時間を、人間にとって生まれる前から知っていた認識の形と考えようと、抽象的、科学的な認識の形と考えようと、その認識の方法は「どうでもいいもの」だ。だが感じる時間は、どうでもよいものにしてしまえない。そこには理解不可能だから信じるしかない、というもう一つの感情の理論が成立する。未來とか過去とか、死後の世界とか万物の根源とか、時間は信仰を測る根源となるのではないか、という。
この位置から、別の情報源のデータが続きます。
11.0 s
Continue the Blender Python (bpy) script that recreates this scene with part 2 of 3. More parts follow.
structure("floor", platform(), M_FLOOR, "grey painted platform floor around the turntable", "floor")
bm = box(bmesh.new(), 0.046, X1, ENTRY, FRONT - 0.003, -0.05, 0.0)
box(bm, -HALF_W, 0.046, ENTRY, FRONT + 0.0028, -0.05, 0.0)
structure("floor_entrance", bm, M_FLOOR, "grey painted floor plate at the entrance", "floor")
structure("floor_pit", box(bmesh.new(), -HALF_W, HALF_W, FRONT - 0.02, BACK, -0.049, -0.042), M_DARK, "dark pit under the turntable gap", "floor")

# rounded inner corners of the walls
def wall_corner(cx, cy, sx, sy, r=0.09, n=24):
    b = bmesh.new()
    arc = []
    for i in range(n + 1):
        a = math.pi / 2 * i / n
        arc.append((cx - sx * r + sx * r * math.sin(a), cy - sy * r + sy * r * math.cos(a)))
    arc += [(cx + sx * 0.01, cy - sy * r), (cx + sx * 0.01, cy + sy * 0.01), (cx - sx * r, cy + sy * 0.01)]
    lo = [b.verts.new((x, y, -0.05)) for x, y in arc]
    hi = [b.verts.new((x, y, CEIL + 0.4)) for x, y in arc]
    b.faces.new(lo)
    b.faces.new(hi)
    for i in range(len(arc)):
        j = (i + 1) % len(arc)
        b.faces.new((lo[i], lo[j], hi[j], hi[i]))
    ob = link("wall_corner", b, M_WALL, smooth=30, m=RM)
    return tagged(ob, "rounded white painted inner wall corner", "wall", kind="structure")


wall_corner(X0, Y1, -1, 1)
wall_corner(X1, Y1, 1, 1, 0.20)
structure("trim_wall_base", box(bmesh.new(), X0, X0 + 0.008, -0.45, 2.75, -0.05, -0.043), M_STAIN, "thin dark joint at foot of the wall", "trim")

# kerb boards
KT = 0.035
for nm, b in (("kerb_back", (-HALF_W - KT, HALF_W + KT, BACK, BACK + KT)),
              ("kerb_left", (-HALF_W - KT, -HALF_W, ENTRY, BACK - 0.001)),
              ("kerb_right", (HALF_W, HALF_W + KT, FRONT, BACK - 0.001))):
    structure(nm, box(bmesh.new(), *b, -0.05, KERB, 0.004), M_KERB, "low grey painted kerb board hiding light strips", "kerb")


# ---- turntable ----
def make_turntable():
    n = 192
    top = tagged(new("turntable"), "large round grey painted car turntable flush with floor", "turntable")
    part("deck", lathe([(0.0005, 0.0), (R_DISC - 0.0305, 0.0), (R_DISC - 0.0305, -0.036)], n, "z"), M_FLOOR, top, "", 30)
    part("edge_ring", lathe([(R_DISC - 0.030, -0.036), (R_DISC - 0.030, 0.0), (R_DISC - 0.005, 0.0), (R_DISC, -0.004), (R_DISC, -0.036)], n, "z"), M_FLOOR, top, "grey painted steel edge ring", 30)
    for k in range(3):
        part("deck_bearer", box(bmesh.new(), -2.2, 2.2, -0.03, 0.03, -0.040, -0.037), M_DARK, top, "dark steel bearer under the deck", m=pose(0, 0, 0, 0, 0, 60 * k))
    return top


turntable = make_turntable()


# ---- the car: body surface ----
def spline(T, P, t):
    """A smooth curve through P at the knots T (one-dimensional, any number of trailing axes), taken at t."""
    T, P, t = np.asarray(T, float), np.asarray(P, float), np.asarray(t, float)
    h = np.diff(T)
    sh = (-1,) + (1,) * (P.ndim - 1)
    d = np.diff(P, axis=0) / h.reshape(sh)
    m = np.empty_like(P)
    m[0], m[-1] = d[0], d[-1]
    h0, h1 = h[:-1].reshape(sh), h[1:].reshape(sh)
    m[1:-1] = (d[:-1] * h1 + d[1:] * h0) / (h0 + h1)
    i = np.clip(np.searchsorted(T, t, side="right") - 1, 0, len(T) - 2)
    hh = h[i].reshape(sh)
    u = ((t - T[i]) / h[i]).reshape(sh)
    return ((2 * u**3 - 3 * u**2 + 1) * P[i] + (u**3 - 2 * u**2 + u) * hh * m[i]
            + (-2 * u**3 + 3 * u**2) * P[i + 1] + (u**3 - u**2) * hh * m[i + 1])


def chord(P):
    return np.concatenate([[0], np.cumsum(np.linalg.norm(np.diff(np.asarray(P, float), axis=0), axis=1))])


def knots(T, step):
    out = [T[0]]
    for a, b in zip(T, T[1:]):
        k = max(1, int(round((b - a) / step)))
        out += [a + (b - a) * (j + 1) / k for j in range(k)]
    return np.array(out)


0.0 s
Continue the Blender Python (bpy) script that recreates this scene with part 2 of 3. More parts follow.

アウグスティヌスは人間の意志あるいは自由意志に関する思想で、後のショーペンハウアーやニーチェにまで影響を与えた。彼は人間の意志を非常に無力なものとみなし、神の恩寵なしには善をなしえないと考えた。また、アウグスティヌスの時間意識によると、神は「永遠の現在」の中にあり、時間というのは被造物世界に固有のものであるという。時間を超えるのが信仰だとすれば、人間の霊魂は感じるという形で永遠になるのではないか。

執筆の時⑤時間の表現は告白、回想

「上手に失った過去とは、上手に得る未来の事らしい。作者にしてみれば、或る奇妙な告白、死だけが止める事の出来る告白で、余命を消費しようという決心をした(略)豊かな内的な機能があって、決して外には現れない喜びや悲しみを、限りなく生産していたに違いない。そしてその事は、汲みつくし得ない意識を不断に汲む事を強制されている意識を伴っていたに相違ない。決して外に出たがらぬ意識とは、覚めていて見る一種の夢、(略)彼自身の全未来の姿の如きものとなって現前(略)自殺して了えばよいのである。小説家的才能(略)が、それを阻んだ。(略)「告白」が。
 無論、みんな私の勝手な空想である。(略)空想の自動的運動は、その抽象性による。(略)認識の先天的形式とは、カントの窮余の一策だったに違いない。彼には、形而上学の不可能というやり切れない予感があった筈である、と。」

告白を止められるのは死だけだ。心中にあり外に現れない喜び、悲しみ、自分の外に出たがらない意識、一種の夢とは、自分だけがわかっていると信じる自分であり、自分相手の告白は、告白である事さえも不確かなものにしてしまう。検証のしようがないもの。その辛さ、「自殺」するしかその自分を止めることが出来ない。

プルウストは失われた時を求めながら、そうした自分を告白することによって未来を創造している。そうしなければ、自分への問いという、意識を強制されている意識から逃れることが出来ない。
 「私の夢」「私の空想」は私だけのものではない。夢、空想は意識であって言語化できるもの、他者との間に伝わる形を取らざるを得ない。それはほとんど小林秀雄自身の、強制された意識でもある。「告白」をしない小林秀雄にとっては、「空想」を自分勝手に広げていく、「空想の自動運動」いわゆる言語ゲーム(ヴィットゲンシュタイン)に身を任せながら、これを形而上学として論理化することの不可能を、カントにならってというしかないとする。これもまた、抽象的になされた告白に違いない。